I resolved then, as a young teenager, that I would forever stand against racial bigotry. I stood up for black friends who were threatened by white friends. I wept and burned with anger when my white pastor refused to baptize my black friend, Josey. At the principal's request, I gave a speech over the Public Adress system of South Park High School, pleading for racial harmony. I gave another one, after asking our coaches to leave, to my racially divided football teammates.
So, I thought I was racially sensitive and enlightened and free from bigotry, until that Christmas night in th ER. But the bitterness, hatred and rage that poured out of me against not just the black men who had beaten me but against a whole race of people shattered my self-righteous delusions about living above the fray of racial tensions that characterized so much of my context.
Since then, I have learned something about the doctrine of remaining sin and have come to understand that there are some things that I simply cannot understand about the insidious sin of racism. That is why I read Eric Redmond's post today with such interest and appreciation. It is entitled, "How Can Any Christian African American Vote for Obama? Throwing the Race Card on an All Black Table."
Eric, who served us very well in his Founders Breakfast address last month, thoughtfully analyzes this issue from an insider's perspective. You may not agree with the arguments that he highlights--indeed, he doesn't ask you to--but you can gain helpful insights into many of the racial issues that are woven into the fabric of American society. He gives several thoughtful reasons why sincere African American Christians will indeed vote for Obama. It is a very helpful read, especially for white folks.

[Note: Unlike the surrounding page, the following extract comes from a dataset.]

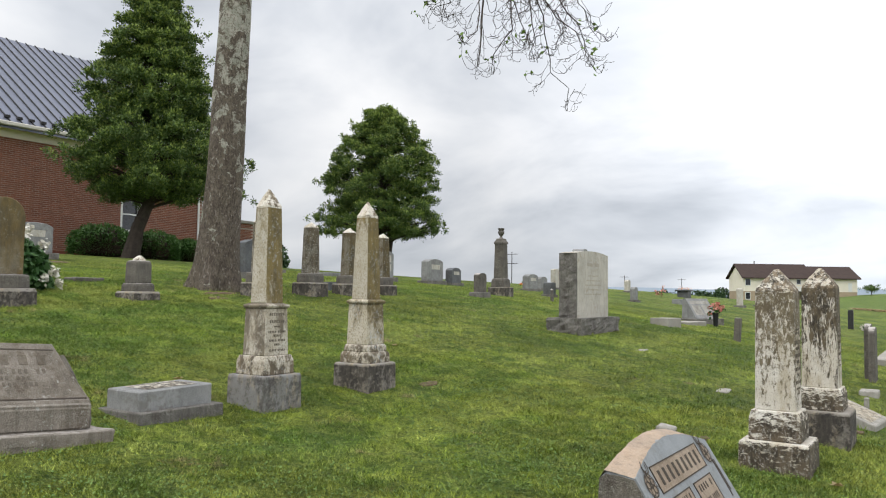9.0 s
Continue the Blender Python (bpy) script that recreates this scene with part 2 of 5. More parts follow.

I commend it to everyone who believes that Jesus Christ "is our peace who has made both one, and has broken down the middle wall of separation, having abolished in His flesh the enmity, that is, the law of commandments contained in ordinances, so as to create in Himself one new man from the two, thus making peace, and that He might reconcile them both to God in one body through the cross, thereby putting to death the enmity" (Ephesians 2:14-16). The same Gospel that reconciles sinners to God also reconciles sinners to each other and is able to build blacks and whites and every other race and ethnicity into the one body of Jesus Christ.
As that happens, God's wisdom and glory are put on display in His church.